:: BRIEF ::
Determine how many lines contain the string "recreates" and reply with that number alone.

(Clips as scene scripts)
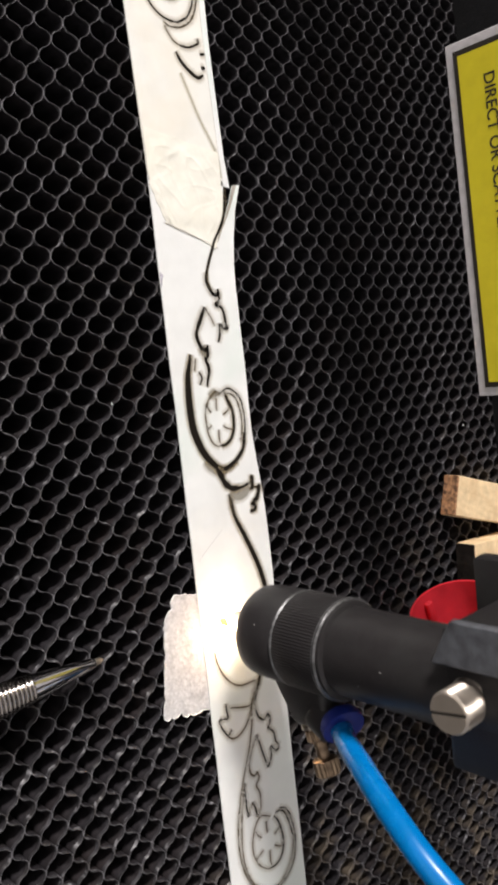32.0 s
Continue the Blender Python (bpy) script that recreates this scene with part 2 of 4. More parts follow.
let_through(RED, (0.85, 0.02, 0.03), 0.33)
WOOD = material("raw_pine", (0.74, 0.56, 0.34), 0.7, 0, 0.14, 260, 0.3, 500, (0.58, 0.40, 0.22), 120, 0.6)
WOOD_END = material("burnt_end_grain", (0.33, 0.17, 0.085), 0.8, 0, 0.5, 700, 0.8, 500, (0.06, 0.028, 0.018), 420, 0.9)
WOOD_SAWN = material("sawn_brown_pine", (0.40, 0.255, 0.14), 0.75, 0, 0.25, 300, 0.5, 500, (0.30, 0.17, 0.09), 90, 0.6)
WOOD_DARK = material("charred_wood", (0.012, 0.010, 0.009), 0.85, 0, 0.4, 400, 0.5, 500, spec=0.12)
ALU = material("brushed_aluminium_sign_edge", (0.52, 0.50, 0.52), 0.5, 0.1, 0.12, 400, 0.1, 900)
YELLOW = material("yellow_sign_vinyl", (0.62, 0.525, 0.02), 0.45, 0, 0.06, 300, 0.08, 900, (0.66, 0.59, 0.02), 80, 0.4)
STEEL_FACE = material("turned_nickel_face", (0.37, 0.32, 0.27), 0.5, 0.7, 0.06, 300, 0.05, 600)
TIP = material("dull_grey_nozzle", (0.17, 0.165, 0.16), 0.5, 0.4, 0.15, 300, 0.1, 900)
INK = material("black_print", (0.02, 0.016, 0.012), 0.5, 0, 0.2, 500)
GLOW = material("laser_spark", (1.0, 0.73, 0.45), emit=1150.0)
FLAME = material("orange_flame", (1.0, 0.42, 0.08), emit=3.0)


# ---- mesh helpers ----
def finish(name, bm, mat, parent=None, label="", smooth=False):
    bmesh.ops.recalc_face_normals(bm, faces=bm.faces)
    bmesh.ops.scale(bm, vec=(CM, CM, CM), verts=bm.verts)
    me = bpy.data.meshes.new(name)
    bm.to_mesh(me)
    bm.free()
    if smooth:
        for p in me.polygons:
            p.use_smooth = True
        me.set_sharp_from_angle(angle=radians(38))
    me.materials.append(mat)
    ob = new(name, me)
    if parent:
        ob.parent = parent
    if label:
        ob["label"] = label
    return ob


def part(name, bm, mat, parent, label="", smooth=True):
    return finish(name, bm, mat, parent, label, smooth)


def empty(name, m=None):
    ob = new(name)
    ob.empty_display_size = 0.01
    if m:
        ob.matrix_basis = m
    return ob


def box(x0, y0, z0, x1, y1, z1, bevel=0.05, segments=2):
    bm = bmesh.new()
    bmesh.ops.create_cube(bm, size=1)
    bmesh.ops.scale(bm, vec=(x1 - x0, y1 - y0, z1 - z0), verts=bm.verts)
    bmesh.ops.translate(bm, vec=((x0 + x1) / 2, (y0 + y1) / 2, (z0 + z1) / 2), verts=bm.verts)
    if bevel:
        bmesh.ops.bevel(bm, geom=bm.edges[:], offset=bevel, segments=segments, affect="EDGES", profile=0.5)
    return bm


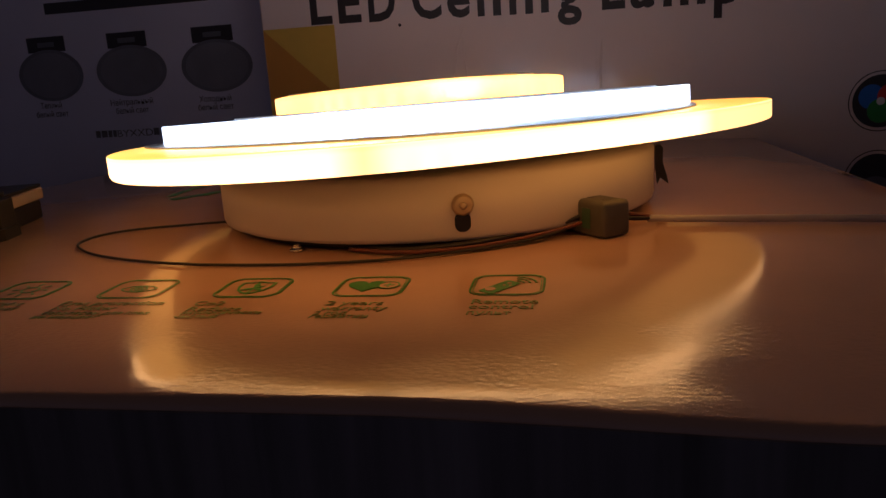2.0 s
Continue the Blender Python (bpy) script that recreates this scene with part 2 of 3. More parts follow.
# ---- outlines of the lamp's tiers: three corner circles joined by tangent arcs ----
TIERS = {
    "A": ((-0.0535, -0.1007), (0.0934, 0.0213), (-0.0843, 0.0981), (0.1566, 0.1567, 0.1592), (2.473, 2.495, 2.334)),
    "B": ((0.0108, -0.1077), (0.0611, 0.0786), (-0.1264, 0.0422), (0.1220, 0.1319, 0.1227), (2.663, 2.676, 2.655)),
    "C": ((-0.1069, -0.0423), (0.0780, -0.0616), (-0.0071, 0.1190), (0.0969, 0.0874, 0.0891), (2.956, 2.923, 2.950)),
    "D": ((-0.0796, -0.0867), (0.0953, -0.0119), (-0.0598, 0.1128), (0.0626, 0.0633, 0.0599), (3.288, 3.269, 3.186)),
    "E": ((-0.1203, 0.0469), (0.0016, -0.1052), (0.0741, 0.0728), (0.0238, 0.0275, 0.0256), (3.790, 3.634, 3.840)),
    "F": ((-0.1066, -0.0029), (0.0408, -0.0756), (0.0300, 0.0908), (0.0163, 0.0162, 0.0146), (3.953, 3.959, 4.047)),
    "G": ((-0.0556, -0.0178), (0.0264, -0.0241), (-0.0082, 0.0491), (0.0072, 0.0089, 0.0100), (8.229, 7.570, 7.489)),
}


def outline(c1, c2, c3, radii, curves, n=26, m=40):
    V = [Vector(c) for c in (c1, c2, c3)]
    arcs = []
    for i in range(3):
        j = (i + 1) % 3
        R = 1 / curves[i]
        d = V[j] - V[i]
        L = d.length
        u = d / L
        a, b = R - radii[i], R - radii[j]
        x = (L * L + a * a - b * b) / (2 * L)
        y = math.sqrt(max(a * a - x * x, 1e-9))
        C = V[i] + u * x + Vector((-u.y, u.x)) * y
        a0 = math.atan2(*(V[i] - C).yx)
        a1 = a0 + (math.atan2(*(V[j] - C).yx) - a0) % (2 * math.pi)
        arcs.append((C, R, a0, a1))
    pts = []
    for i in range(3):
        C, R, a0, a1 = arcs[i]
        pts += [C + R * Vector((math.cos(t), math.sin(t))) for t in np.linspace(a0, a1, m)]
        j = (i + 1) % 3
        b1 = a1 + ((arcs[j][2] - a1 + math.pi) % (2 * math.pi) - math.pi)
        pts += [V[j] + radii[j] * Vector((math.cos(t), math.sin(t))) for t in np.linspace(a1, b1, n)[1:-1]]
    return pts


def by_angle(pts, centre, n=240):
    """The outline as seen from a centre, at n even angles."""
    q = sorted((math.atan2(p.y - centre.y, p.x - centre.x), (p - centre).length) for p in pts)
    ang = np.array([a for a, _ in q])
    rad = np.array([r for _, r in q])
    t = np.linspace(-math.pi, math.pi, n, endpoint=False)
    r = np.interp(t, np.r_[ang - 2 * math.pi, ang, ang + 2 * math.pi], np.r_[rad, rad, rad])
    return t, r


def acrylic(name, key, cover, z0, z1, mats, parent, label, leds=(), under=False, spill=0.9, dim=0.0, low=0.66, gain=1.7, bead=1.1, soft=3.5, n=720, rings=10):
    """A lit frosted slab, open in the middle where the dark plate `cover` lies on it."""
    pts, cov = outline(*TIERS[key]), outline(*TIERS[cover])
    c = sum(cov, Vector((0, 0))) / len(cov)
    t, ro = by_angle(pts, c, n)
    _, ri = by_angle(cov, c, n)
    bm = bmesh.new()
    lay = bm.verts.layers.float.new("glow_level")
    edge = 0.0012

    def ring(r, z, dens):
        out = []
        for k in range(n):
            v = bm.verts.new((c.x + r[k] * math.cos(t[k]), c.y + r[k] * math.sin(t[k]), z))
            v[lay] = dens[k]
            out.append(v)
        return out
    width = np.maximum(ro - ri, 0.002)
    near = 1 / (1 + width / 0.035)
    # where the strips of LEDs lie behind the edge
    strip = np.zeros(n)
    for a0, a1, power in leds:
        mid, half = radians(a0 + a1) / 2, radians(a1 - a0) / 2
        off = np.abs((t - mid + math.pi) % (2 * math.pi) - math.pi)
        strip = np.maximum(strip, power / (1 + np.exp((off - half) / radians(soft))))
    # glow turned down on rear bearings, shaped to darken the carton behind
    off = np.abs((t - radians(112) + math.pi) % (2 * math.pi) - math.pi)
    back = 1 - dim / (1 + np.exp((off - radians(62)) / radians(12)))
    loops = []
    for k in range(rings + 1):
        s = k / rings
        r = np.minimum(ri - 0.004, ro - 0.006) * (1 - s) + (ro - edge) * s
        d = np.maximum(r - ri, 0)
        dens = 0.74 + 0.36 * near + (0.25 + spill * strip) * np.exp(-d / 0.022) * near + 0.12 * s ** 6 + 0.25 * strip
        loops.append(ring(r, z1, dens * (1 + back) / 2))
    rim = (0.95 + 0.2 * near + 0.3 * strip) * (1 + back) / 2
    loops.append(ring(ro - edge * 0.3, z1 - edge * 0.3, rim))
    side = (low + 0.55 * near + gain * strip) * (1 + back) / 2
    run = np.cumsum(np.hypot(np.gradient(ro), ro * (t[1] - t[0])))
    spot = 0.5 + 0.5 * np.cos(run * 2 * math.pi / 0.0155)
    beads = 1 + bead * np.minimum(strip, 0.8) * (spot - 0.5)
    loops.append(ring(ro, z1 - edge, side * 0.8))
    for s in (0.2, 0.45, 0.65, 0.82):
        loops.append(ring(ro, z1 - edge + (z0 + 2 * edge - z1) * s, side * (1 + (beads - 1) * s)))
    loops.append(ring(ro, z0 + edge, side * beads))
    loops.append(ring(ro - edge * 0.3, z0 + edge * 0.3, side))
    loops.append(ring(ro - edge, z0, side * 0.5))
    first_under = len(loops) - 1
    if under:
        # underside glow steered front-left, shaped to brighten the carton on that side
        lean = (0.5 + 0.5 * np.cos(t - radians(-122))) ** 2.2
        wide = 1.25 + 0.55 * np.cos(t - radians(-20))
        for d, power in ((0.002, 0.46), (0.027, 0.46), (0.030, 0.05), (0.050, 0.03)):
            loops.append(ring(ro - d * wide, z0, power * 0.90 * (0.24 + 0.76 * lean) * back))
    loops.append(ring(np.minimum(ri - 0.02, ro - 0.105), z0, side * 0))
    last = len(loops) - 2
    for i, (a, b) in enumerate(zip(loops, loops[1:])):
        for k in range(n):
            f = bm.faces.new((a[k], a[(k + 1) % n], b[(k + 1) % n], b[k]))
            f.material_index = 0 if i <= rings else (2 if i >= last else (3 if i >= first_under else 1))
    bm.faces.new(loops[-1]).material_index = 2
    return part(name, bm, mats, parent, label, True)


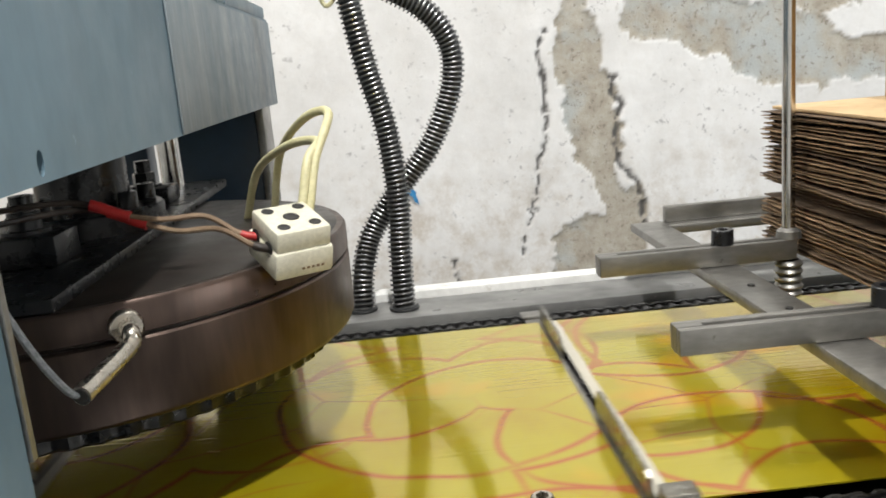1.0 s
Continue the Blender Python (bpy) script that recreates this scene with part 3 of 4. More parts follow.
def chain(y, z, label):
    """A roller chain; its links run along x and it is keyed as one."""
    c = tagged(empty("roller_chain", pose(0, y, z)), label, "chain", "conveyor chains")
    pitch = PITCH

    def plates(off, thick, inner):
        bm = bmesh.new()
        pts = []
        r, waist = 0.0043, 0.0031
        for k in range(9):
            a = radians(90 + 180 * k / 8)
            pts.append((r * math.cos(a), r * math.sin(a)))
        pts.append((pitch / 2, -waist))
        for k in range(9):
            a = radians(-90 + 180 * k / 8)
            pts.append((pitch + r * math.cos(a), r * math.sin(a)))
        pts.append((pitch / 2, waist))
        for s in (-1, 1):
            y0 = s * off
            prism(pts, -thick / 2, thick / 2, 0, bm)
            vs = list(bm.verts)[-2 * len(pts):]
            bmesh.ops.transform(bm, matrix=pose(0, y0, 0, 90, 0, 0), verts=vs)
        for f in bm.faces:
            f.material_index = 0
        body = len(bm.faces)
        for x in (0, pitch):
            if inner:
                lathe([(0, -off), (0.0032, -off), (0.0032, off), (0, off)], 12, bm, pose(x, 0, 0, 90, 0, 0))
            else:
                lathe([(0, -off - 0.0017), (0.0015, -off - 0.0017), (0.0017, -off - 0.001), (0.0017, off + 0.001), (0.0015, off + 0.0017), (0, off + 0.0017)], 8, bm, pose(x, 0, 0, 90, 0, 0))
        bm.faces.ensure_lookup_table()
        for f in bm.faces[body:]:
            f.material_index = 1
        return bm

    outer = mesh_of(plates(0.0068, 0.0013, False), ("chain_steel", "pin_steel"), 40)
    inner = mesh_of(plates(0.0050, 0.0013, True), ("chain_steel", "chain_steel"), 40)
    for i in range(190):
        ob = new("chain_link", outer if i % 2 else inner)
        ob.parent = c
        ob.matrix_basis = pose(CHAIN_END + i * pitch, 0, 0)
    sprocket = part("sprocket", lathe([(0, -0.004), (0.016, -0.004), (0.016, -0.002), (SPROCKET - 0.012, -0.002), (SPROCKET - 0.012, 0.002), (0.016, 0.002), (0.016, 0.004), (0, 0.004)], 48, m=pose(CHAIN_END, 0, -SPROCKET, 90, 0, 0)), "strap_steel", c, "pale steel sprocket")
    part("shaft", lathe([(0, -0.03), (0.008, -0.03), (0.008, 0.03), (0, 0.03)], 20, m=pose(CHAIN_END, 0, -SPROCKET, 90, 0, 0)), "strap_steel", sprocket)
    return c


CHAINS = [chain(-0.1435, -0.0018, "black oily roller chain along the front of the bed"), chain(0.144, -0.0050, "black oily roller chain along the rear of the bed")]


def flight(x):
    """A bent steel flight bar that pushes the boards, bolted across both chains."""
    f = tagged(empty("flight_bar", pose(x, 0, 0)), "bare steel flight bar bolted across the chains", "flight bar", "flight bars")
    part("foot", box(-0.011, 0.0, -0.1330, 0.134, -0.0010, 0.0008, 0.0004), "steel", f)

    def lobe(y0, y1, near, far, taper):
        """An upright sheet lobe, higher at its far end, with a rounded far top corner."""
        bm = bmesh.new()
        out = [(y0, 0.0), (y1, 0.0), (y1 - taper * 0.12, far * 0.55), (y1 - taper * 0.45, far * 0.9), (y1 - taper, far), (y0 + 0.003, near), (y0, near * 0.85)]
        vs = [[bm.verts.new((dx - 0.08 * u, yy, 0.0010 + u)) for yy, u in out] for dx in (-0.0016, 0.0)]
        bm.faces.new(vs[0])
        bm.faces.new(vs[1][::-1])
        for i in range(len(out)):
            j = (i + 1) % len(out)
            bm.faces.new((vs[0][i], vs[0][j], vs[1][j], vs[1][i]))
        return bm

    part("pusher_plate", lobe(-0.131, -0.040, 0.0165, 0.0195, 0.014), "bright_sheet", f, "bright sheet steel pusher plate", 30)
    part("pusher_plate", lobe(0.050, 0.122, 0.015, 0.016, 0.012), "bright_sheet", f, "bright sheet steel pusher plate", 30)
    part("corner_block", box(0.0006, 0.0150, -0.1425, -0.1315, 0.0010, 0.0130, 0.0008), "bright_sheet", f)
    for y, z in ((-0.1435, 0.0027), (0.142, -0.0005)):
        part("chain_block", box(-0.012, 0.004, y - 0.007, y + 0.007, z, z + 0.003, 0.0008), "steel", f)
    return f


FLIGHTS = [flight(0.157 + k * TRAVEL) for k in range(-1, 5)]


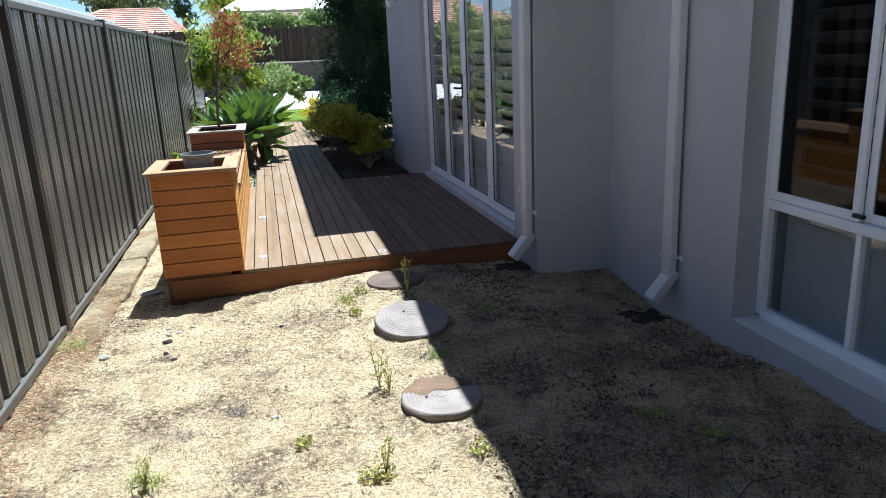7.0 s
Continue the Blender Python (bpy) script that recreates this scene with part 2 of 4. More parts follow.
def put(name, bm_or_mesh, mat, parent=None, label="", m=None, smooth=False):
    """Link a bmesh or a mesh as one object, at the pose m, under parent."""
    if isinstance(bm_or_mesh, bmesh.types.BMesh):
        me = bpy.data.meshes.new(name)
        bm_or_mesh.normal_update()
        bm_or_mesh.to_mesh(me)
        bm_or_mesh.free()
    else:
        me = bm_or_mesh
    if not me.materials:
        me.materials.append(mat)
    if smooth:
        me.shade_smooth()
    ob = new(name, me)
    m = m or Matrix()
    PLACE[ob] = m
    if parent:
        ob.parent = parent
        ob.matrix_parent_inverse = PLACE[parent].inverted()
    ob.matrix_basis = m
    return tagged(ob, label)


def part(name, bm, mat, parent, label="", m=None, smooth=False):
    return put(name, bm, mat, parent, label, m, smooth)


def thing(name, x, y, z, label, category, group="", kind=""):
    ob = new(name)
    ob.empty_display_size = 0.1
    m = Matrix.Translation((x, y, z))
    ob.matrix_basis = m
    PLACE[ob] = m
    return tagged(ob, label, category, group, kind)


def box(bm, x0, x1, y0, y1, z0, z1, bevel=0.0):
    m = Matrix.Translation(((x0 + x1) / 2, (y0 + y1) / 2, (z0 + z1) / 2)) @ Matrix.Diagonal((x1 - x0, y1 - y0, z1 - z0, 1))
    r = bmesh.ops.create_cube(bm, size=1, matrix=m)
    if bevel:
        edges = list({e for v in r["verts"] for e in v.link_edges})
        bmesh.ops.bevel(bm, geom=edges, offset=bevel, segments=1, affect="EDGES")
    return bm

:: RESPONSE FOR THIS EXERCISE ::
4